(SOURCE MATERIAL)
+--

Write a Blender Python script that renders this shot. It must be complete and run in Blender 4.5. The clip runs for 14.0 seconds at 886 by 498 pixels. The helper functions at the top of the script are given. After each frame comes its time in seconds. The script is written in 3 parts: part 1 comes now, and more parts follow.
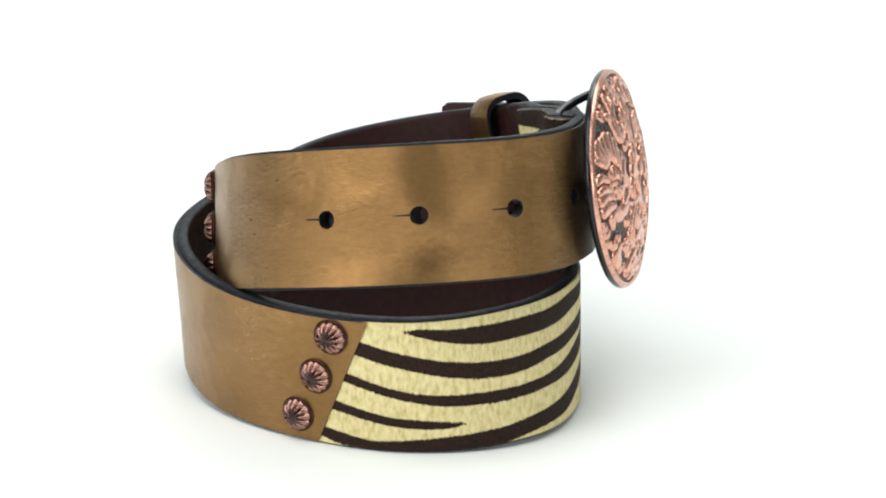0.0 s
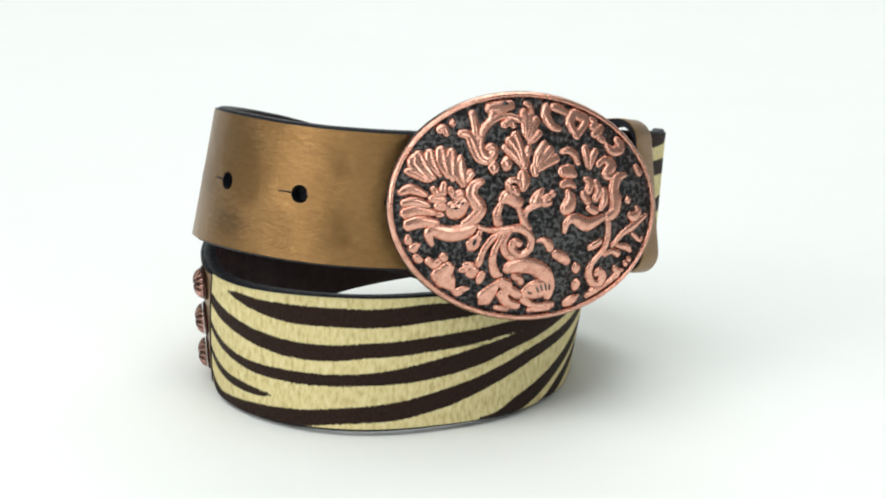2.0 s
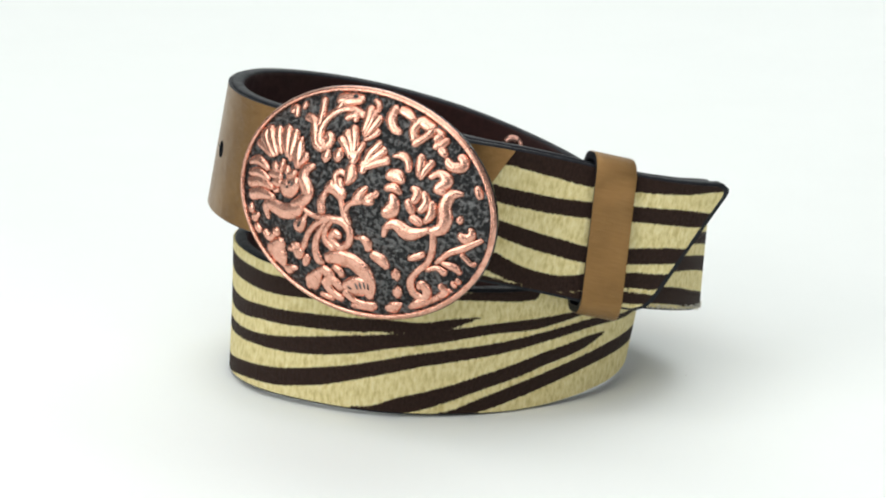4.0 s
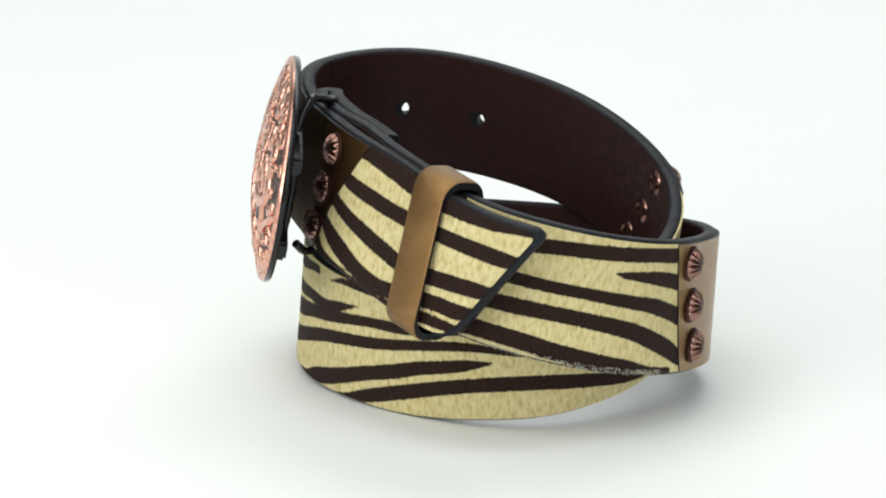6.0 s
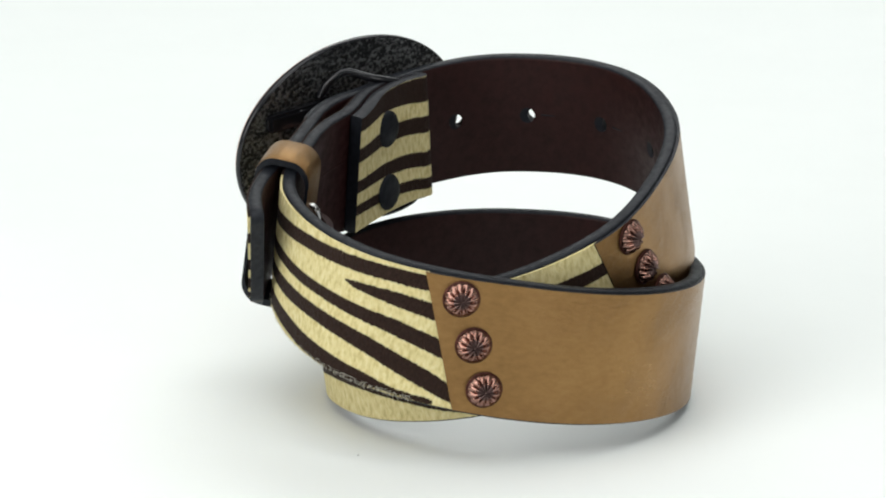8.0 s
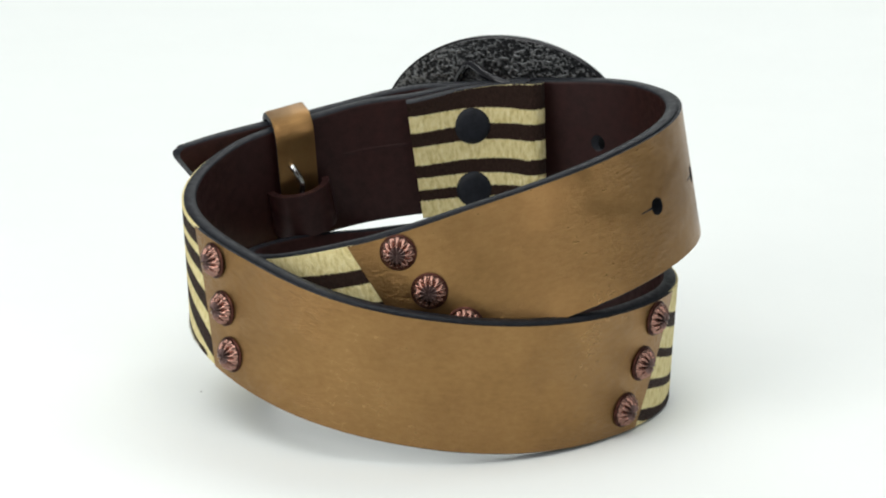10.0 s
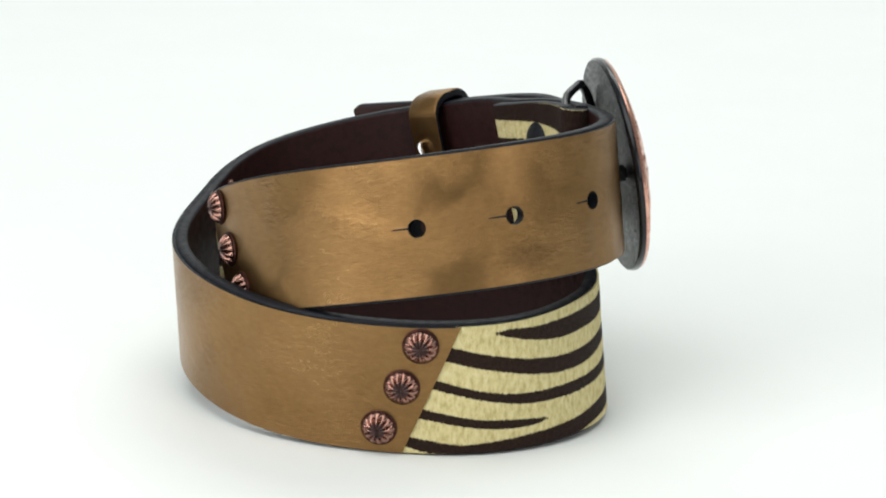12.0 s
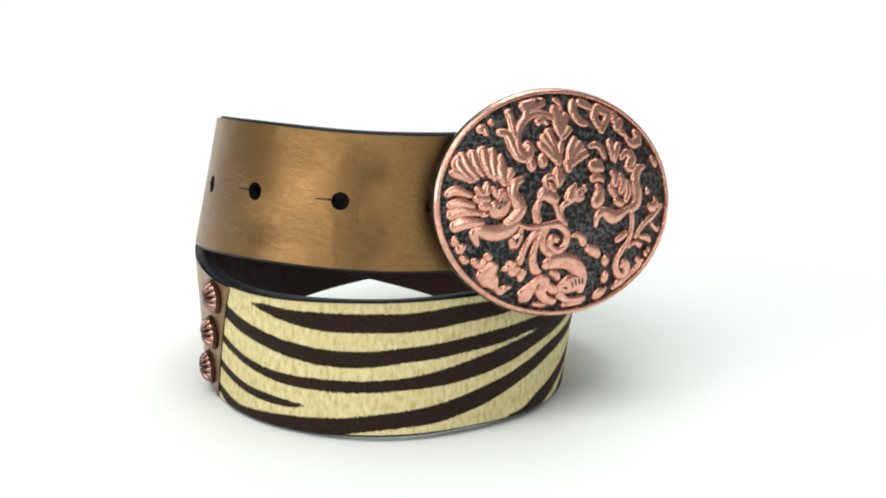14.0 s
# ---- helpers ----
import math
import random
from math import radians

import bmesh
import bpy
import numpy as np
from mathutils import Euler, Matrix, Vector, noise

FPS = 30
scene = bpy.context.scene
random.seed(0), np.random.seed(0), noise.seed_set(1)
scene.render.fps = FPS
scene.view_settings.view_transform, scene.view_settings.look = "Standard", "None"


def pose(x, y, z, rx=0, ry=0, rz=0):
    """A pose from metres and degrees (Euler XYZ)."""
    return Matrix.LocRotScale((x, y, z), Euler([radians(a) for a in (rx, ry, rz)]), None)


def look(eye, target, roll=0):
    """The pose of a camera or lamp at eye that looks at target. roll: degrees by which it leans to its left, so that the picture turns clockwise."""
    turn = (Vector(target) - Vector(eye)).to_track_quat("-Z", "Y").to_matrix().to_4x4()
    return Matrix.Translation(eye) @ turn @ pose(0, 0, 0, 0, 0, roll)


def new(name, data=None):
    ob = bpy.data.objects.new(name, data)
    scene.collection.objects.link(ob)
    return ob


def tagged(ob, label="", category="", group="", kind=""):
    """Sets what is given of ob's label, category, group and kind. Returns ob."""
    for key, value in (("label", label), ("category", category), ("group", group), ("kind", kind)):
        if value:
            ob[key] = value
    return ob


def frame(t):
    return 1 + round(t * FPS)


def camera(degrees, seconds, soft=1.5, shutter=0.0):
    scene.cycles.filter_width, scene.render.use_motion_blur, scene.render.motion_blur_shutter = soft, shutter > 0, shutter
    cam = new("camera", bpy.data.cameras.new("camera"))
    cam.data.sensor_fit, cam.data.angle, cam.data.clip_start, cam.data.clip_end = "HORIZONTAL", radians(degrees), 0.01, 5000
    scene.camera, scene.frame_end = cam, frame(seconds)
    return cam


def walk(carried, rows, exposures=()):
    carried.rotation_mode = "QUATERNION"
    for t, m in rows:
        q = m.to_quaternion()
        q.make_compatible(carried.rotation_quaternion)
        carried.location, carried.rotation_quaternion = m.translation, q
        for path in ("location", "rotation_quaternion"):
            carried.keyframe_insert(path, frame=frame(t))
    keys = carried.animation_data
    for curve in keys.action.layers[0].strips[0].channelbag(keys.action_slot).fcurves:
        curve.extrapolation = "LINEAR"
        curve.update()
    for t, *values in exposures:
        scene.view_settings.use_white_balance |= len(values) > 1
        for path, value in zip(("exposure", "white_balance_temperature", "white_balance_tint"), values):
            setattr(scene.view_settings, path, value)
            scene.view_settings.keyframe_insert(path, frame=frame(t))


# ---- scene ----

+--

(GIVEN INSTRUCTION)
Reproduce the listing above exactly, excluding all pictures.

(FINAL RESULT)
Write a Blender Python script that renders this shot. It must be complete and run in Blender 4.5. The clip runs for 14.0 seconds at 886 by 498 pixels. The helper functions at the top of the script are given. After each frame comes its time in seconds. The script is written in 3 parts: part 1 comes now, and more parts follow.
0.0 s
2.0 s
4.0 s
6.0 s
8.0 s
10.0 s
12.0 s
14.0 s
# ---- helpers ----
import math
import random
from math import radians

import bmesh
import bpy
import numpy as np
from mathutils import Euler, Matrix, Vector, noise

FPS = 30
scene = bpy.context.scene
random.seed(0), np.random.seed(0), noise.seed_set(1)
scene.render.fps = FPS
scene.view_settings.view_transform, scene.view_settings.look = "Standard", "None"


def pose(x, y, z, rx=0, ry=0, rz=0):
    """A pose from metres and degrees (Euler XYZ)."""
    return Matrix.LocRotScale((x, y, z), Euler([radians(a) for a in (rx, ry, rz)]), None)


def look(eye, target, roll=0):
    """The pose of a camera or lamp at eye that looks at target. roll: degrees by which it leans to its left, so that the picture turns clockwise."""
    turn = (Vector(target) - Vector(eye)).to_track_quat("-Z", "Y").to_matrix().to_4x4()
    return Matrix.Translation(eye) @ turn @ pose(0, 0, 0, 0, 0, roll)


def new(name, data=None):
    ob = bpy.data.objects.new(name, data)
    scene.collection.objects.link(ob)
    return ob


def tagged(ob, label="", category="", group="", kind=""):
    """Sets what is given of ob's label, category, group and kind. Returns ob."""
    for key, value in (("label", label), ("category", category), ("group", group), ("kind", kind)):
        if value:
            ob[key] = value
    return ob


def frame(t):
    return 1 + round(t * FPS)


def camera(degrees, seconds, soft=1.5, shutter=0.0):
    scene.cycles.filter_width, scene.render.use_motion_blur, scene.render.motion_blur_shutter = soft, shutter > 0, shutter
    cam = new("camera", bpy.data.cameras.new("camera"))
    cam.data.sensor_fit, cam.data.angle, cam.data.clip_start, cam.data.clip_end = "HORIZONTAL", radians(degrees), 0.01, 5000
    scene.camera, scene.frame_end = cam, frame(seconds)
    return cam


def walk(carried, rows, exposures=()):
    carried.rotation_mode = "QUATERNION"
    for t, m in rows:
        q = m.to_quaternion()
        q.make_compatible(carried.rotation_quaternion)
        carried.location, carried.rotation_quaternion = m.translation, q
        for path in ("location", "rotation_quaternion"):
            carried.keyframe_insert(path, frame=frame(t))
    keys = carried.animation_data
    for curve in keys.action.layers[0].strips[0].channelbag(keys.action_slot).fcurves:
        curve.extrapolation = "LINEAR"
        curve.update()
    for t, *values in exposures:
        scene.view_settings.use_white_balance |= len(values) > 1
        for path, value in zip(("exposure", "white_balance_temperature", "white_balance_tint"), values):
            setattr(scene.view_settings, path, value)
            scene.view_settings.keyframe_insert(path, frame=frame(t))


# ---- scene ----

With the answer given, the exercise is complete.